Mitt Romney is the presumptive GOP nominee for president. It’s safe to assume that the race for the White House between the former Massachusetts governor and President Barack Obama will be an exciting and nasty one. This will be nowhere more apparent than in the discussion of education in the U.S.
Education in this country is in a tenuous state. Funding cuts to all sorts of educational initiatives and budgets have become the new norm. At a time when education can be the most helpful to people, budgets and funds are being slashed or redirected to temporary debts. Long-term planning in the realm of education is now nonexistent in political dealings, and those who will suffer the most are future generations of students who only wish to better themselves.
Romney’s positions on education are typical of a Republican, and unfortunately, many are similar to Obama’s. While Romney isn’t as foolish as Ron Paul in wanting to eliminate the Department of Education, he does support many issues in education that can be considered troublesome. Romney supports standardized testing, like many politicians, as if a test can solve all of our learning problems and accurately represent the mind of a student. The placing of tests on students or the belief that tests are the correct way to evaluate general learning is a terrible fallacy, yet politicians like Romney continue to propagate this fallacy in order to show they’re at least doing something. Standardized testing is not the answer.
Romney doesn’t believe in helping college students achieve their goals. While many countries subsidized student costs for attending college, Romney believes the federal government has no place in the higher education of citizens. Despite having the privilege of attending an Ivy League institution (Harvard University), Romney doesn’t think others should have the opportunity to attend college. College may not be right for everyone, but it should at least be available to everyone. It’s crucial to the U.S. economy that we have an educated workforce.
Perhaps most damning seems to be Romney’s support of No Child Left Behind, which most consider an utter failure. Indeed, even Obama supports NCLB, though he has harsh language for its current incarnation. Romney will also stand up to the teachers’ unions and stop them from taking over education. Yet, teachers’ unions never wanted to take over education. They do want better pay for teachers, who may have one of the most difficult and demanding jobs in this country, but working for better pay is apparently somehow contrary to better education. This would seem to be Romney’s position because at the same time he supports better pay for teachers, he doesn’t like being told that teachers need better pay by those who represent them.
Romney’s views on education are confusing. He claims to be a supporter of education, yet he cut millions of dollars from higher education budgets when he was governor of Massachusetts.

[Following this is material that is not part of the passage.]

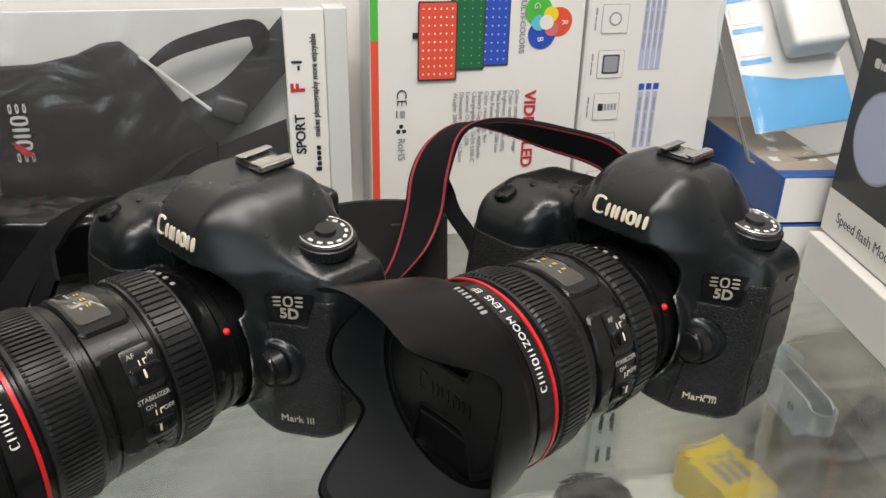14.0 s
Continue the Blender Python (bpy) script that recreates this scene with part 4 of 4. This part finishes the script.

Even more irritating is that Romney told a group of students they could ask their parents for money to attend college. However, many students who attend college come from families that are unable to financially support them. What about those students? I suppose Romney’s response would be, “Tough luck.” While Romney has never said it, this seems to be his attitude about the entire issue.
Notwithstanding Romney’s confusing education positions, there is one glimmer of thought in one of his positions: student loan interest rates. Romney, like Obama, supports keeping student loan rates from rising. Most likely an appeal to independent voters and college students, it is nonetheless a welcomed endorsement for an issue affecting all current students taking out student loans. Still, is it enough? Certainly Romney cannot expect to carry the college vote by just supporting student loan interest rate stasis.
While Romney and Obama both fall on the same side of the student loan interest rate issue, Romney’s political positions and statements of the past do not. His past positions seem to contradict his new ones, and while it is understandable for one’s opinions to evolve, they usually don’t change dramatically at the point where Romney is in his career.
Aristotle once wrote: “Education is an ornament in prosperity and a refuge in adversity.” In the ever-changing 21st century and during our steady uphill climb out of the economic crisis the previous U.S. administration put us in, education must be our refuge. We must define education broadly, and we must provide refuge to those who need it. It’s the only way our country will survive as a political and economic power in this century.
Will Romney provide that refuge? I think he will not. He apparently doesn’t believe the government should be involved in education, and he seems to believe that if students take until their middle ages to pay off their student loans, then that’s a worthwhile risk and tough luck for those students.
Do we really want a tough-luck president? I hope not. I’d prefer a president that cares about the students in his or her country.